Copy out the whole listing exactly as written, leaving the pictures behind.

#####

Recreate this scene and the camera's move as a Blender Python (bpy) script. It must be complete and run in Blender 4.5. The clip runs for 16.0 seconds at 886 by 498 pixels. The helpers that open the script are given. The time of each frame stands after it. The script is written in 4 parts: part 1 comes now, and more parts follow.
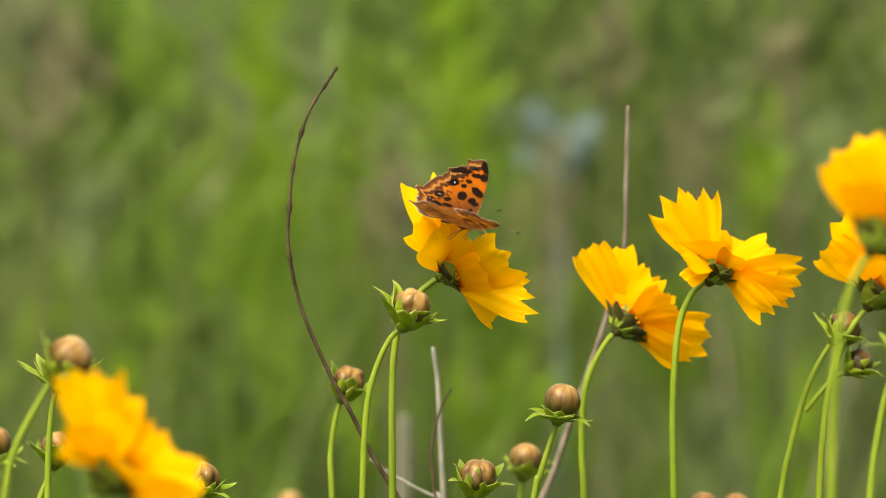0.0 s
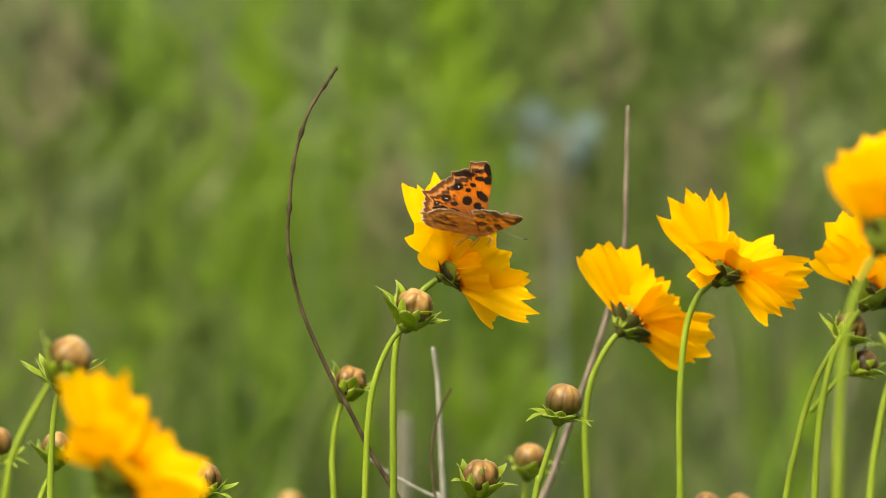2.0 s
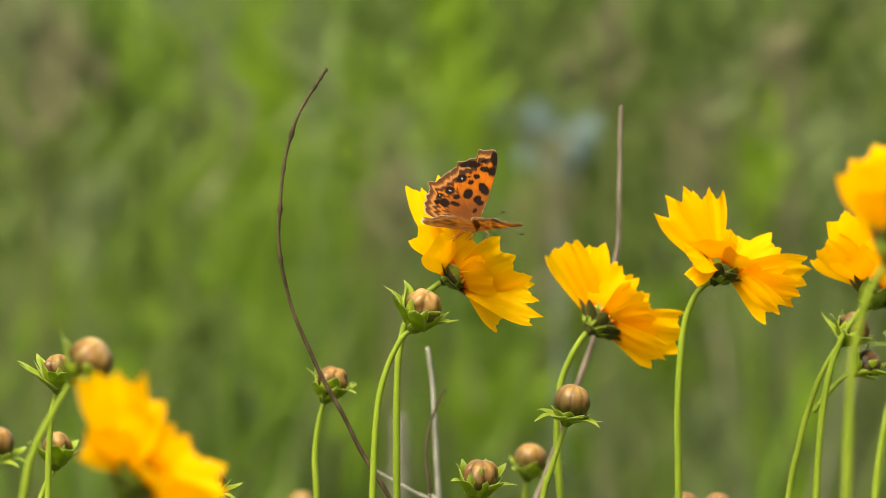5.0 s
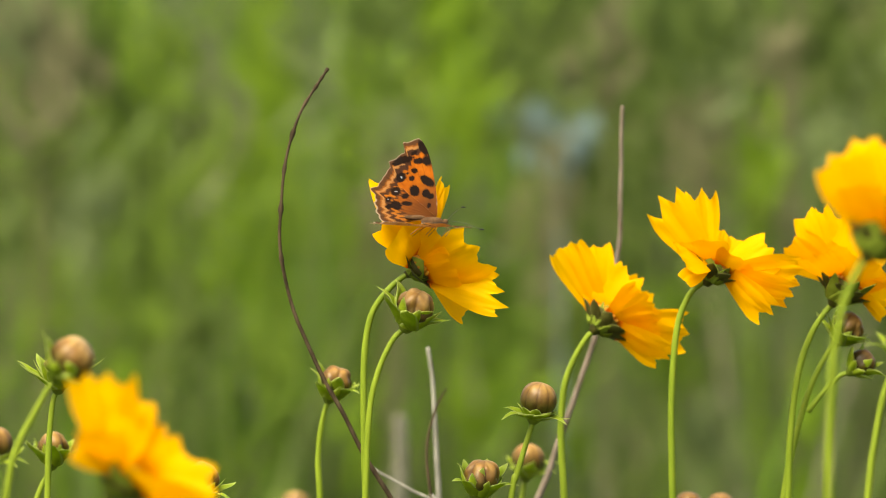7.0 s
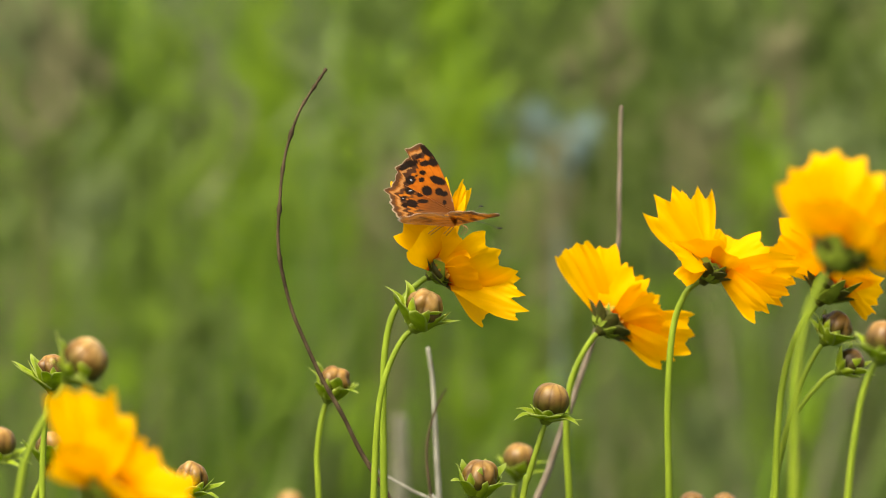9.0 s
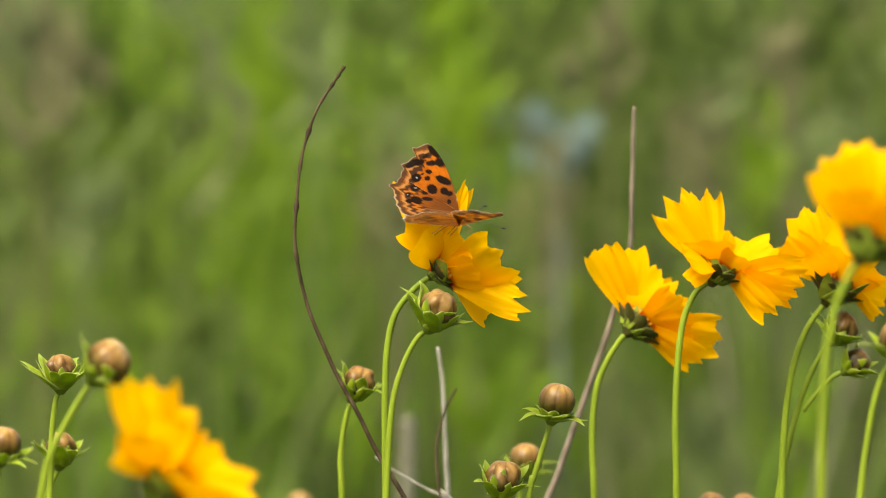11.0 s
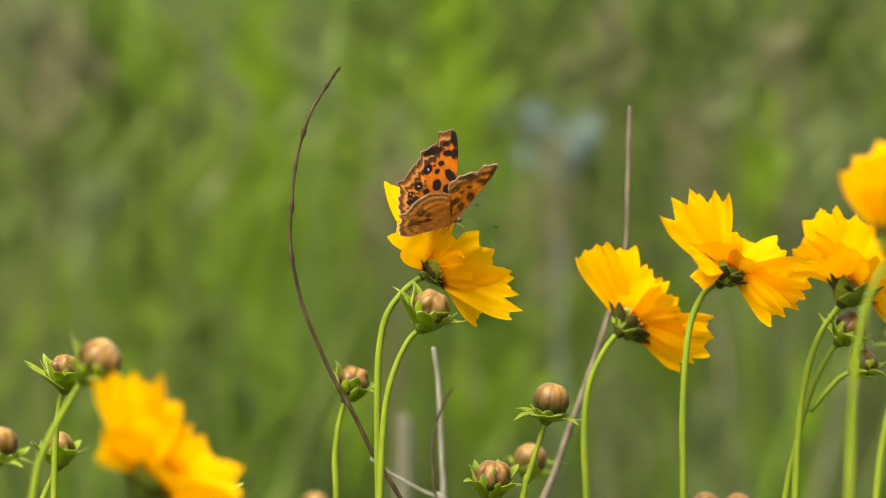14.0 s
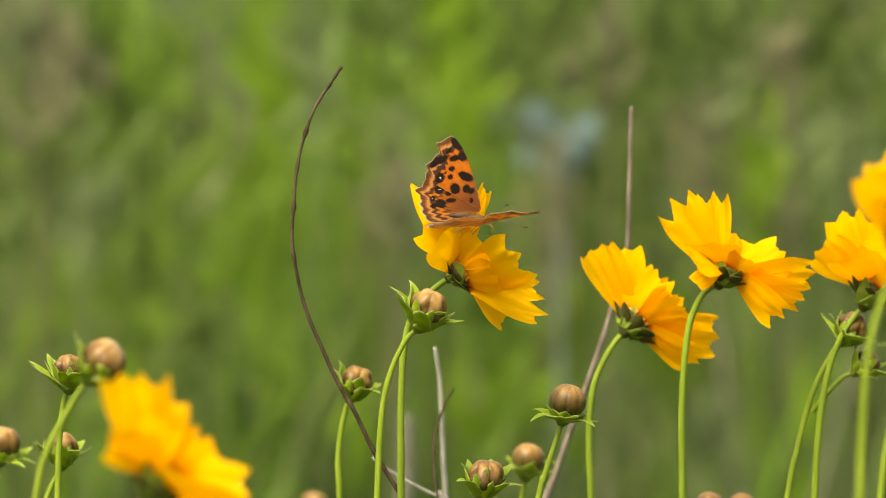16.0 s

#####

Response below -
Recreate this scene and the camera's move as a Blender Python (bpy) script. It must be complete and run in Blender 4.5. The clip runs for 16.0 seconds at 886 by 498 pixels. The helpers that open the script are given. The time of each frame stands after it. The script is written in 4 parts: part 1 comes now, and more parts follow.
0.0 s
2.0 s
5.0 s
7.0 s
9.0 s
11.0 s
14.0 s
16.0 s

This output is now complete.